Hadoop’s success comes from the power to massively distribute compute clusters on commodity hardware, while storage costs in the cloud have simultaneously plummeted.
“The economic argument for Hadoop is, in the old data warehousing days, $40,000 per terabyte of data was the traditional cost. Now we’re talking about $1,000 per terabyte for Hadoop. That’s a 40x savings, if you ignore the fact that data is growing. So with growing data, you may need something alongside your Teradata data warehouse. You may be legally required to archive information. Hadoop is almost at the same price point as it would have been for the old archive technology, but Hadoop is a data processing platform whereas tape isn’t. Hadoop gets you best of both worlds, and maybe some data scientist helps you find some lost or hidden gems,” said Dynes.
But there are still costs associated with Hadoop, depending on how it is set up, tuned and supported. Microsoft’s HDInsight, comprising Hortonworks Hadoop ported to the 64-bit version of Windows Server 2012 R2 and supporting the .NET Framework, also offers Azure Blob storage for unstructured data. Blob storage has advantages over the Hadoop Distributed File System (HDFS): it’s accessible, via REST APIs, to more applications and other HDInsight clusters; it’s an archive to the HDFS data lake (as redundant as that sounds;) it’s a cheaper storage container than the Hadoop compute cluster and cuts data loading costs; it has automatic elastic scaling that can be less complex than HDFS node provisioning; and it’s geo-replicated, if need be (though that’s more expensive.)
And what about personnel? Hortonworks argues that the Hadoop learning curve is nontrivial—and, these days, non-essential: “New world companies that are data-driven from day one may have a team of 20 guys using Hadoop and managing their own Hadoop cluster. They don’t realize, ‘Hey I don’t need to do this anymore. The Hadoop thing isn’t the differentiator, it’s what I’m doing with it that’s the differentiator,” said Jim Walker, director of product marketing at Hortonworks, which sells enterprise Hadoop support while proudly proclaiming its status as the 100 percent open-source provider of Hadoop distributions.
It’s in the box
Oracle makes the same argument with its Oracle Big Data Appliance X3-2, based on the Sun X3-2L servers, a commodity X86 server for distributed computing. “Many people ask ‘Why should any organization buy a Hadoop appliance?’ While this is a valid question at first glance, the question should really be ‘Why would anyone want to build a Hadoop cluster themselves?’ Building a Hadoop cluster for anything beyond a small cluster is not trivial,” according to the Oracle Big Data Handbook (Oracle Press, September 2013.) The process of building a large Hadoop cluster is closer to erecting a skyscraper, the book contends—thus best left to experts. Economically, too, Oracle makes the argument that its Big Data Appliance list price of $450,000 plus $54,000 per year of maintenance is ultimately cheaper than building an 18-node cluster on your own.

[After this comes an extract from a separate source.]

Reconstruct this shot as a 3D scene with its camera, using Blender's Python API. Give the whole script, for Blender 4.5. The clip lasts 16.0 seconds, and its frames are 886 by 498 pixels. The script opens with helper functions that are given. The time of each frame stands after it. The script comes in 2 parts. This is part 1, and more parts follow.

Like Oracle, IBM is no newcomer to database technology. InfoSphere BigInsights melds its expertise in relational databases, SPSS advanced analytics, grid computing, modeling and distributed data crunching with Hadoop. The ubiquity of IBM and Oracle solutions isn’t a legacy: it’s a gold mine. Historic data expertise can’t be downplayed as enterprises seek to define new types of enterprise data hubs via Hadoop, especially since valuable data, once discovered, is likely to be propagated back into the enterprise data warehouse.
Twenty years ago, Oracle’s decision support systems or data warehouses “became engines for terabyte-sized data warehouses. Today Oracle-based data warehouses have grown into the petabytes thanks to many further improvements in the Oracle Database and the introduction of engineered systems such as the Oracle Exadata Database Machine,” according to the Oracle Big Data Handbook. Why does this matter? Because, “Over time, the functionality mix will increasingly overlap in each as more Hadoop capabilities appear in relational databases and more relational database capabilities appear in Hadoop,” the handbook says. Thus the performance enhancements and redundancy of traditional data warehouses may be useful in hybrid applications, which are likely to be the norm.